Kodak's Billion-Dollar Gamble
Great Yellow Father bets farm on stock repurchase program.
The program, which has been authorized through 2009, will largely be funded by the $581 million tax refund the firm received this year.
Given the fact that Kodak is coming off a first quarter loss and its stock is currently near its 52-week low, you might expect them to prudently hoard their cash for a future economic upturn. To put the planned buyback into perspective, consider what Eastman Kodak could conceivably do with $1 billion: product development, marketing and advertising, or dividends for its shareholders.
The Board of Directors' belief that the company's cash can best be spent on the company's stock attests to how much confidence the Board has in its shareprice.
A recent insider purchase may confirm the Board's apparent optimism. On May 6th, Dennis Strigl, a member of the Board and Verizon's (VZ) COO, bought 2,000 shares at $17.06 a share. Admittedly, that isn't an enormous expenditure; however, there are many reasons why an insider might sell a stock, but generally only one reason to buy it - and that's to make money.

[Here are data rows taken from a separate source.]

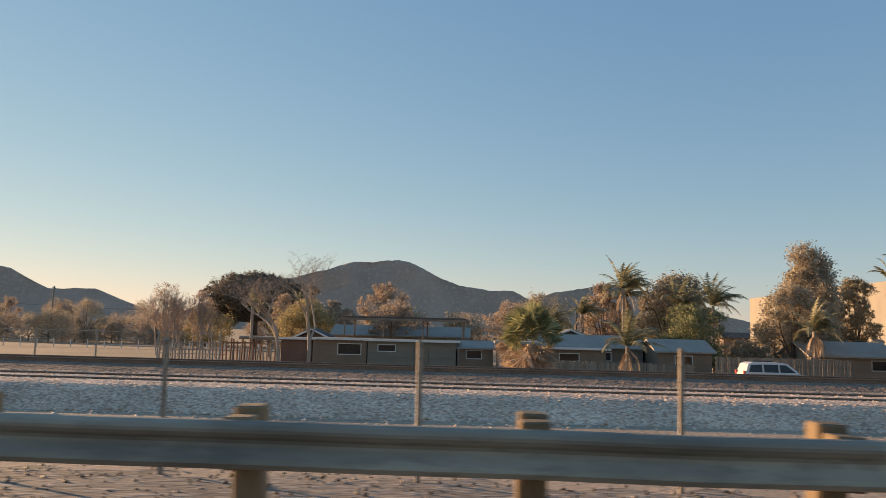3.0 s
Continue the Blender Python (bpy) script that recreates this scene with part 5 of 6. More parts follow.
# small red boom lift beside the doorway
t = thing("boom_lift", "red boom lift with a raised arm on the site", "boom lift", 60.3, 149, land(60, 149))
m = Mesh()
m.cbox(-1.6, -1, 0.4, 1.4, 1, 1.5, 0.25)
m.cbox(-1.2, -0.8, 1.4, 0.2, 0.8, 2.7, 0.3)
part("chassis", m, REDPAINT, t)
m = Mesh()
m.tube((0.4, 0, 1.9), (4.4, 0, 7.8), 0.22, 0.16, 6)
m.tube((4.4, 0, 7.8), (5.6, 0, 6.8), 0.12, 0.1, 6)
part("arm", m, DARKGREY, t)
for q in (-1.1, 1.0):
    m = Mesh()
    m.tube((q, -1.1, 0.45), (q, 1.1, 0.45), 0.45, n=14)
    part("wheel", m, RUBBER, t)


# ---- side street ----
m = Mesh()
vs = []
for y in (40, 48, 62, 85, 110, 200, 300, 400):
    for x in (-37.5, -30.5):
        vs.append((x, y, land(x, y) + 0.07))
m.add(vs, [(2 * i, 2 * i + 1, 2 * i + 3, 2 * i + 2) for i in range(7)])
tagged(m.make("side_road", ASPHALT), "worn grey side street running away from the railway", "road", kind="structure")


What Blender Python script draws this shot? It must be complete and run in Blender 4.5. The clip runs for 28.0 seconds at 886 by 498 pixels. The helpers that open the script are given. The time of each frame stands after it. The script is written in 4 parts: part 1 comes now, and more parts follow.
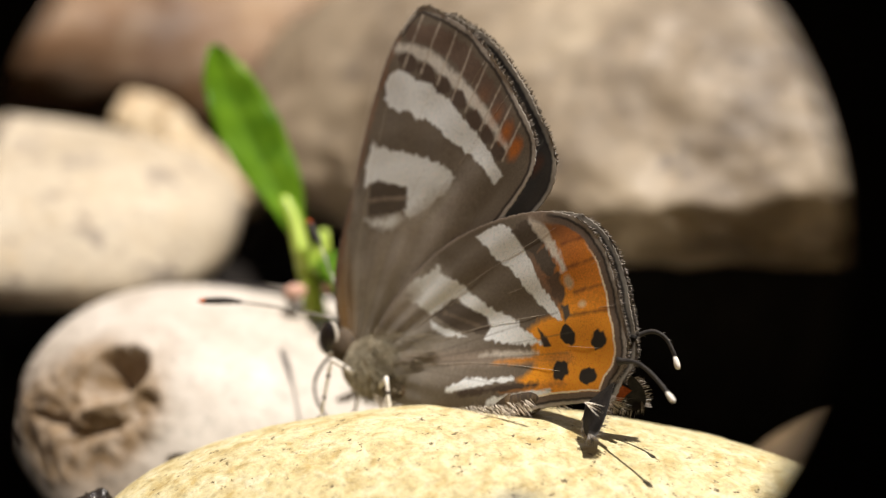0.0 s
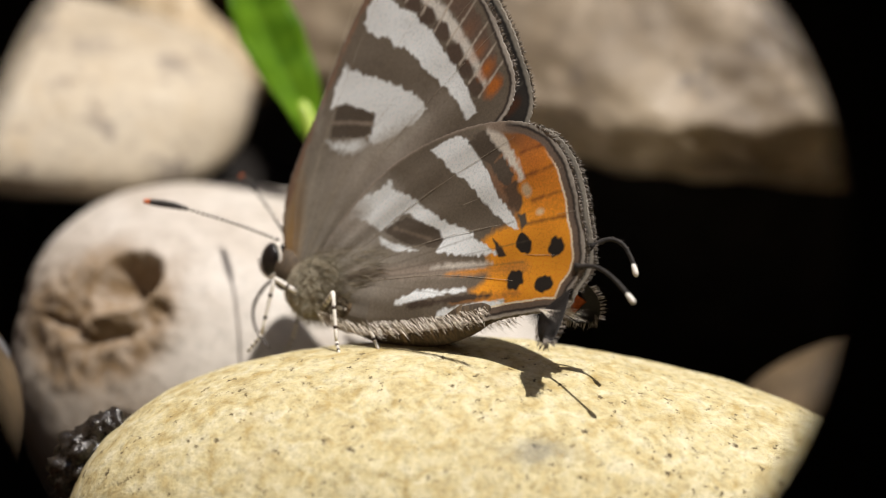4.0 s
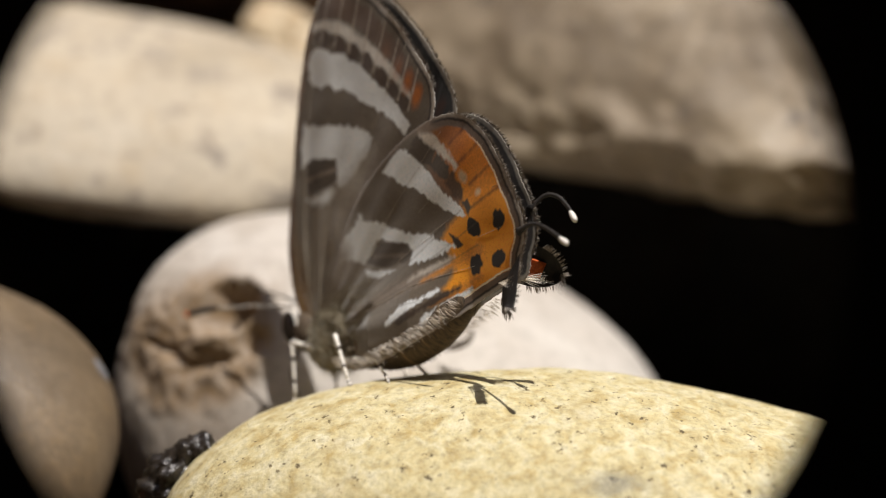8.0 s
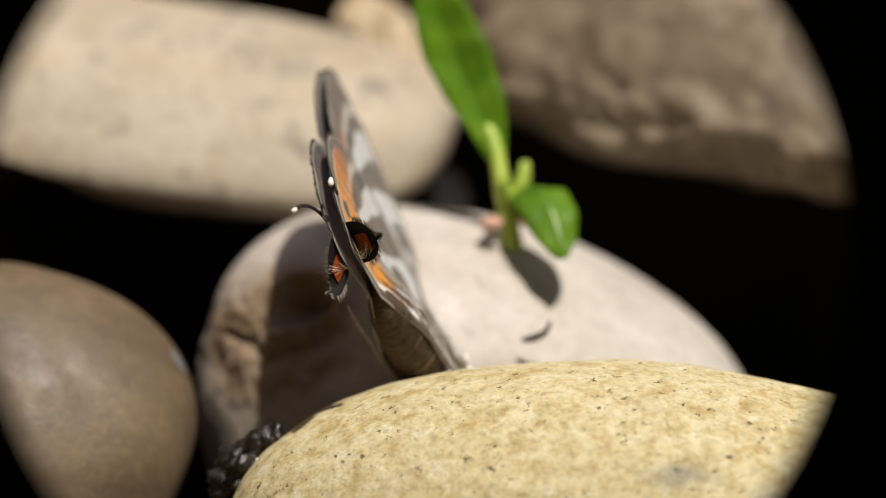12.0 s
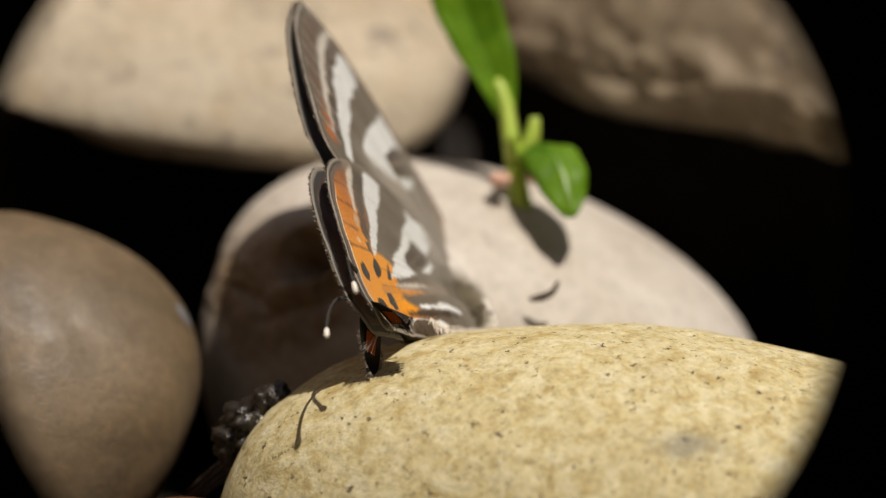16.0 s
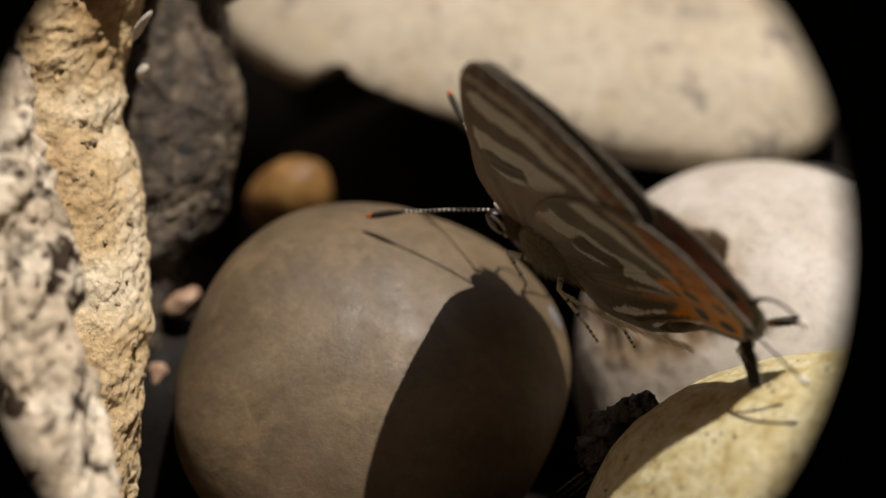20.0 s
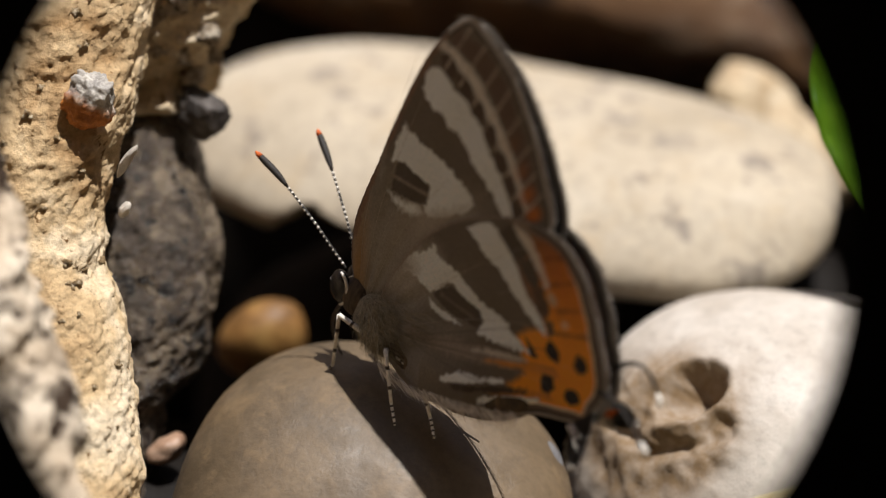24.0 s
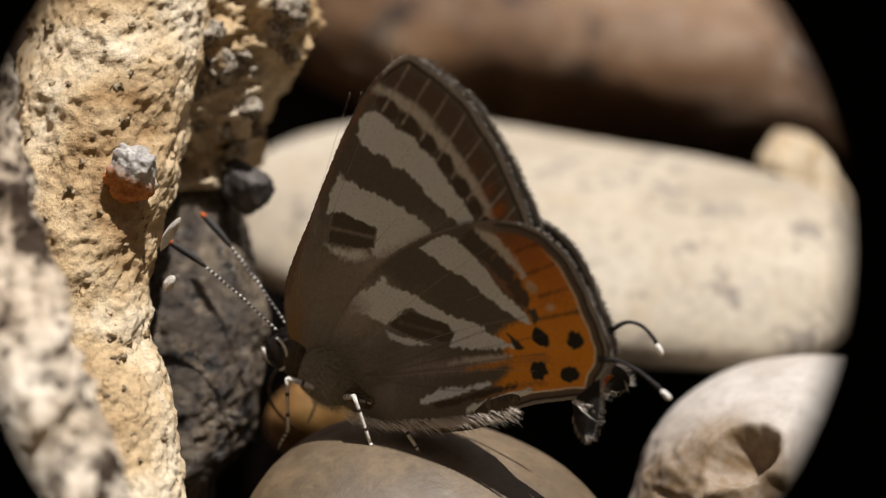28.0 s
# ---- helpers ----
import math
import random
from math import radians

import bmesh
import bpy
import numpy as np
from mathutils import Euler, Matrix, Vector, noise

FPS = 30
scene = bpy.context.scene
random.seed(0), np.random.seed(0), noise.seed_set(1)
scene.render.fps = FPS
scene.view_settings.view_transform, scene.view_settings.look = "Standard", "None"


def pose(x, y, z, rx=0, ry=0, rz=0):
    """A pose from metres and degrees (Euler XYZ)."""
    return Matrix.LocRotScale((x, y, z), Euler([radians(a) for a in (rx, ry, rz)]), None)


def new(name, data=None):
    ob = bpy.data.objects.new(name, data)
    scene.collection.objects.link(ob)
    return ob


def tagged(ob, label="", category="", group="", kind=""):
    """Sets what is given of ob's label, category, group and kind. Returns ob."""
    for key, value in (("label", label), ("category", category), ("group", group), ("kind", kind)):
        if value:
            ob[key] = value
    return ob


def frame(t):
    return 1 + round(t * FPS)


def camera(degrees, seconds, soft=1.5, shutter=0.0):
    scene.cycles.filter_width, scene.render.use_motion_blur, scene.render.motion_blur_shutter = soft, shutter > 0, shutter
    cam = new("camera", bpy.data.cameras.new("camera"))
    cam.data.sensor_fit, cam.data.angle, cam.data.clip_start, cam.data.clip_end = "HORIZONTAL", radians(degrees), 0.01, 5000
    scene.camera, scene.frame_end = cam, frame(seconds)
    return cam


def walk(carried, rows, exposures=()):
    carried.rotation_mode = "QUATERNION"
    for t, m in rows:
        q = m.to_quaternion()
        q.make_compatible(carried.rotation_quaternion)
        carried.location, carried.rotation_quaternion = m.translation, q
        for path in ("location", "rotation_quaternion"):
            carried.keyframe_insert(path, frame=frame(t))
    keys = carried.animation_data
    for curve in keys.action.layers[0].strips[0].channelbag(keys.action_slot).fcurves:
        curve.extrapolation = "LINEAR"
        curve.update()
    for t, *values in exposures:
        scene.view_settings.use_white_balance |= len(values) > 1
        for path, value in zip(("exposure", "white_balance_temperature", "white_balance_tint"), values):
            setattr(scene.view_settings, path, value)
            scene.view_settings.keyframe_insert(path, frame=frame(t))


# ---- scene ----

So what exactly is the board so excited about? Your guess is as good as mine: As of this writing, the company is trading at about 22.3 times the current annual estimate of 63 cents a share.
Some might argue that the company authorized the repurchase to fend off the bears, provide some support for the waning share price and boost earnings per share going forward. But, given the sheer scope of the buyback, I don't believe that's the case. Only time will tell if the repurchase program is a brilliant strategic move - or a fool's errand.
Eastman Kodak closed at $14.03 - up $1.69 or 13.7% on the day.